There is only one correct answer to this poll, and it has no hands and no tongue.
 
"Ron Wellman is but a knave, a rascal, an eater of broken meats; a base, proud, shallow, beggarly, three-suited, hundred-pound, filthy, worsted-stocking knave; a lily-livered, action-taking knave; a whoreson, glass-gazing, super-serviceable finical rogue; one-trunk-inheriting slave; one that wouldst be a bawd in way of good service; and art nothing but the composition of a knave, beggar, coward, pander, and the son and heir of a mongrel bitch; one whom I will beat into clamorous whining if he deniest the least syllable of his addition."

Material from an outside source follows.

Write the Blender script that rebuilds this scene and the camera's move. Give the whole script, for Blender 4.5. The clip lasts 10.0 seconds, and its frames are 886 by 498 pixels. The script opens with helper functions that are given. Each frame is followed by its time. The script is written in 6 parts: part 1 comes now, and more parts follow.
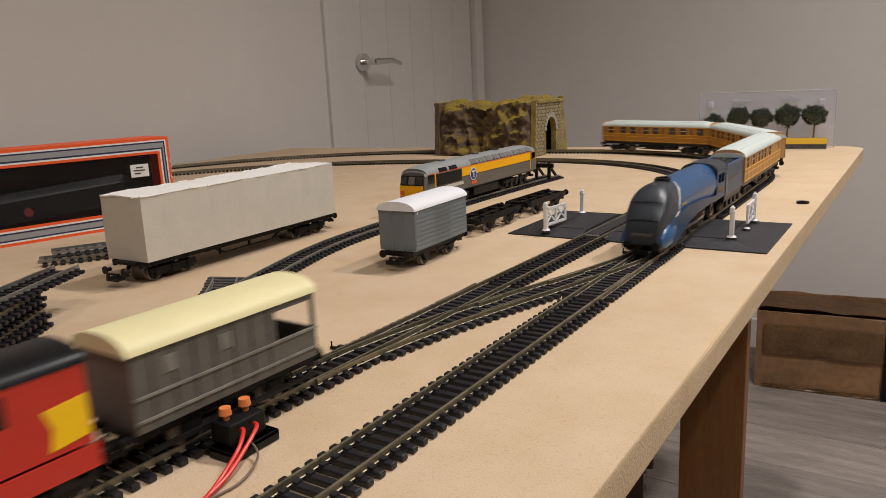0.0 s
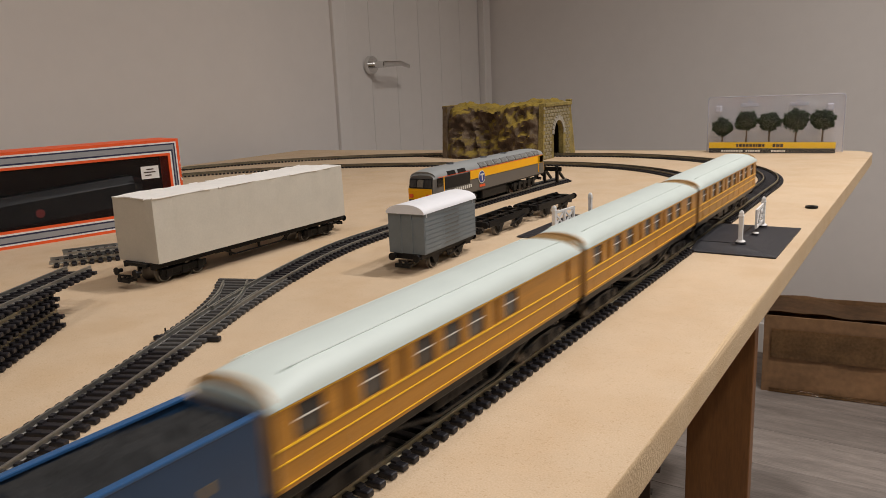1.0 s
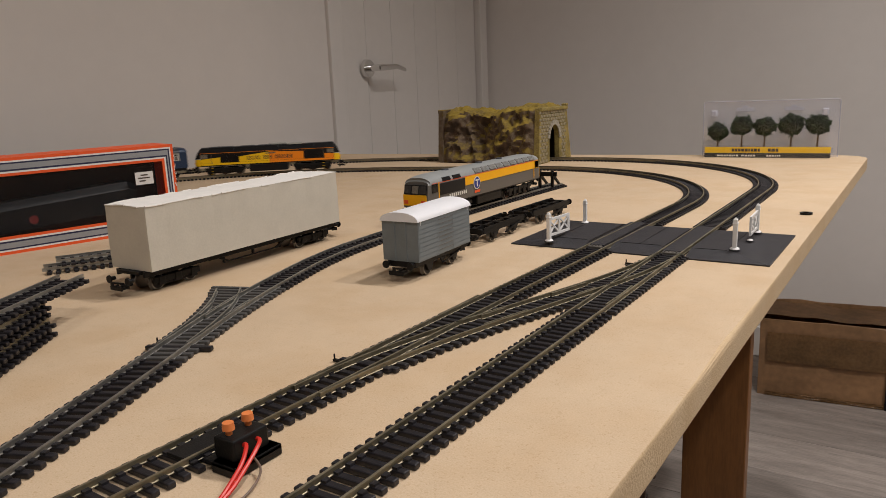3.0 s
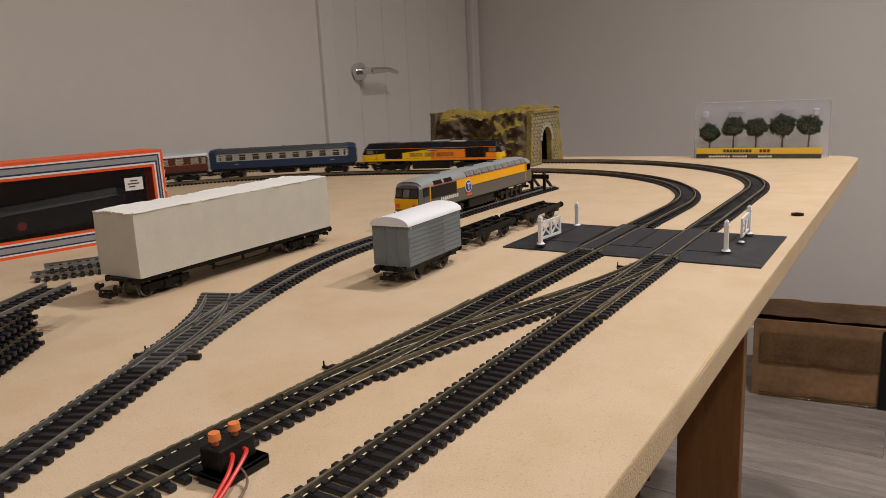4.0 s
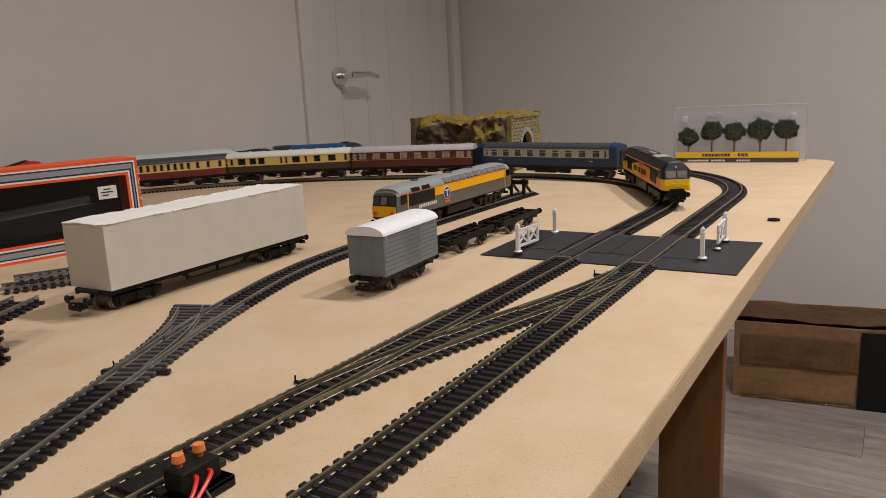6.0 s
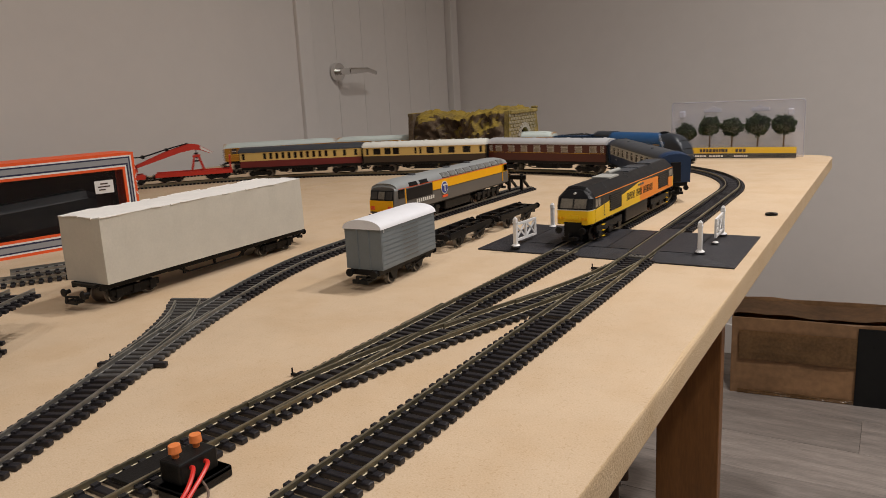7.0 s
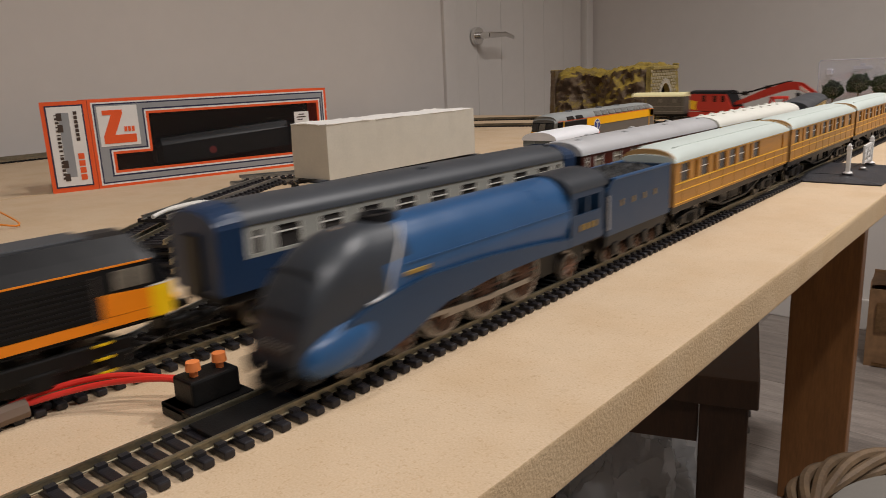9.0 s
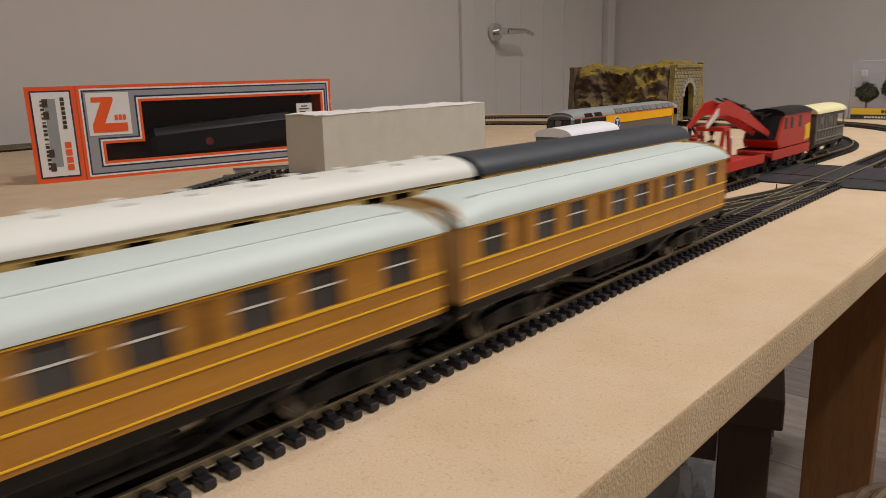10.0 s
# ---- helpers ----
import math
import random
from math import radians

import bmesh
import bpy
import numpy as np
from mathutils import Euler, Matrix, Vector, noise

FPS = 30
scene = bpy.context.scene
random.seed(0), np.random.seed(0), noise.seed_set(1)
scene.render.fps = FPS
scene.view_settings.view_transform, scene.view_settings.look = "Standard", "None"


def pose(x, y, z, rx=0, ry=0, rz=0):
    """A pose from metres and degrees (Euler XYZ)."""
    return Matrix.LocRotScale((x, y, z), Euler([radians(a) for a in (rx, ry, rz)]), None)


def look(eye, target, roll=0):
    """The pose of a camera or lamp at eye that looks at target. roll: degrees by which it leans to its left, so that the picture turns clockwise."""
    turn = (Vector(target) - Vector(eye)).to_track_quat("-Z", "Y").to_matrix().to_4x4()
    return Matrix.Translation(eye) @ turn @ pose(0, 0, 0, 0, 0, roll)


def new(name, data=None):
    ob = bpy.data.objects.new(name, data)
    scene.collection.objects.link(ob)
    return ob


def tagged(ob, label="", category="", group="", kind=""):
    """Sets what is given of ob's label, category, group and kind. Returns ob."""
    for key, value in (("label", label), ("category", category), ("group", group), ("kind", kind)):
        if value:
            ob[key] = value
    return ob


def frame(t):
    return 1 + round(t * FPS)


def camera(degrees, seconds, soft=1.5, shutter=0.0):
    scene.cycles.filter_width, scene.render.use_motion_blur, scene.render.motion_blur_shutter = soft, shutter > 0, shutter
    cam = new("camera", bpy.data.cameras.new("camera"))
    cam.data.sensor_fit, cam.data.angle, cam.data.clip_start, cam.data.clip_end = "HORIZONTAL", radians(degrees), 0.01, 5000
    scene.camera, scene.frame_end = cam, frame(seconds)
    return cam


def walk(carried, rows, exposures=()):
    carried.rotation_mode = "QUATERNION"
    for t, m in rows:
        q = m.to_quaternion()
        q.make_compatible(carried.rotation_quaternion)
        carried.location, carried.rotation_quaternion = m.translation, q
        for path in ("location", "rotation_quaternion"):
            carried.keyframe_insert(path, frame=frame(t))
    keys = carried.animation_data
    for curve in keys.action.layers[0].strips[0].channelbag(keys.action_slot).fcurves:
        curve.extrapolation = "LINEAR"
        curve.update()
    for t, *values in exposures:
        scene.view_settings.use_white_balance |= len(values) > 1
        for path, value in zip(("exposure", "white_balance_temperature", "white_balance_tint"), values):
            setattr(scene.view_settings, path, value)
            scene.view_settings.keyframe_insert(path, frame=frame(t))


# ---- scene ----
cam = camera(62.0, 10.0, 0.6, 0.32)
PATH = [
    (0, (0.052, 0.559, 0.89), (-1.021, 2.189, 0.453), -2.7),
    (0.5, (0.052, 0.557, 0.89), (-1.032, 2.182, 0.458), -2.7),
    (1, (0.051, 0.556, 0.891), (-1.036, 2.179, 0.461), -2.5),
    (1.5, (0.051, 0.555, 0.89), (-1.039, 2.176, 0.46), -2.5),
    (2, (0.052, 0.558, 0.891), (-1.035, 2.181, 0.462), -2.5),
    (2.5, (0.052, 0.558, 0.894), (-1.033, 2.183, 0.467), -2.4),
    (4, (0.053, 0.563, 0.896), (-1.016, 2.201, 0.476), -2.8),
    (4.5, (0.054, 0.564, 0.898), (-1.011, 2.205, 0.48), -2.9),
    (5, (0.056, 0.567, 0.899), (-1.001, 2.213, 0.484), -3.0),
    (5.5, (0.056, 0.57, 0.9), (-0.986, 2.227, 0.488), -3.0),
    (7, (0.056, 0.571, 0.897), (-0.972, 2.234, 0.474), -2.9),
    (7.5, (0.07, 0.558, 0.889), (-0.985, 2.201, 0.454), -2.9),
    (8, (0.082, 0.533, 0.879), (-1.028, 2.136, 0.432), -2.9),
    (8.5, (0.078, 0.49, 0.866), (-1.099, 2.042, 0.412), -2.5),
    (8.7, (0.078, 0.464, 0.86), (-1.141, 1.985, 0.414), -2.5),
    (9, (0.075, 0.453, 0.859), (-1.194, 1.926, 0.393), -2.5),
    (9.5, (0.065, 0.472, 0.856), (-1.237, 1.918, 0.391), -1.9),
    (10, (0.05, 0.499, 0.85), (-1.252, 1.943, 0.384), -1.5),
]
EXPOSURES = [(0, 0.08), (0.5, 0.06), (1.0, 0.05), (1.5, -0.03), (2, -0.02), (5, 0.0), (9.5, 0.02), (10, -0.07)]
walk(cam, [(t, look(eye, target, roll)) for t, eye, target, roll in PATH], EXPOSURES)

# ---- light ----
world = bpy.data.worlds.new("room_world")
world.use_nodes = True
world.node_tree.nodes["Background"].inputs[0].default_value = (1.0, 0.9, 0.8, 1)
world.node_tree.nodes["Background"].inputs[1].default_value = 0.02
scene.world = world

LAMP_POWER = 8.05
LAMP_SPOTS = [(-0.15, 0.0, 0.36), (0.75, 0.25, 1.10), (0.14, 1.65, 1.12), (0.75, 1.75, 1.55), (1.7, 0.9, 1.2)]
LAMP_COLOR = (1.0, 0.955, 0.935)

Z = 0.75          # top of the board
RAIL = 0.7556     # top of the rails
WALL_X, WALL_Y = -1.35, 3.02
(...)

-Kent, King Lear, Act 2 Scene 2. WINNER.
 
oh man this makes me want to go on a shakespeare binge.
 
Best thread in a long time. Looking forward to the tags. It's between Hamlet and Lear for me.
 
I love Othello, Lear and Hamlet is a classic but Macbeth has it all for me personally.
 
I know it's cliche but I am leaning strongly toward Romeo and Juliet, but Othello is pulling just enough for me not to click "vote"
 
I am tempted to vote for Doofeo and Numberet, just because I love how SteelCity worked that into the choices.
 
She should have died hereafter;
There would have been a time for such a word.
To-morrow, and to-morrow, and to-morrow,
Creeps in this petty pace from day to day
To the last syllable of recorded time,
And all our yesterdays have lighted fools
The way to dusty death. Out, out, brief candle!
Life's but a walking shadow, a poor player
That struts and frets his hour upon the stage
And then is heard no more: it is a tale
Told by an idiot, full of sound and fury,
Signifying nothing.
 
I'm surprised Macbeth is so popular, not that it's not great (it certainly is).

My vote is for Lear. Love the family drama, Goneril and Reagan are splendidly terrible, the subplot with Edmund and Edgar, and the Fool.

Ian McKellen's Lear is remarkable. And it's on Netflix!
 
This is probably a dumb question but does Julius Caesar count as a tragedy? I know this is probably wrong since I'm asking SCD.

I enjoy almost all of these plays. Caesar is my favorite so I chose it but I love King Lear and Hamlet as well.
 
This is probably a dumb question but does Julius Caesar count as a tragedy? I know this is probably wrong since I'm asking SCD.

I enjoy almost all of these plays. Caesar is my favorite so I chose it but I love King Lear and Hamlet as well.

I think it's considered a tragedy because it conforms so strictly to Aristotle's definition of tragedy. I think the play runs into the same problem Richard III does in terms of the distinction between history/tragedy.

Not a dumb question at all, mang.
 
Yeah I've always been curious if histories fall into the category of tragedies in most cases. Thanks for the response!
 
I'm surprised Macbeth is so popular, not that it's not great (it certainly is).

My vote is for Lear. Love the family drama, Goneril and Reagan are splendidly terrible, the subplot with Edmund and Edgar, and the Fool.

Ian McKellen's Lear is remarkable. And it's on Netflix!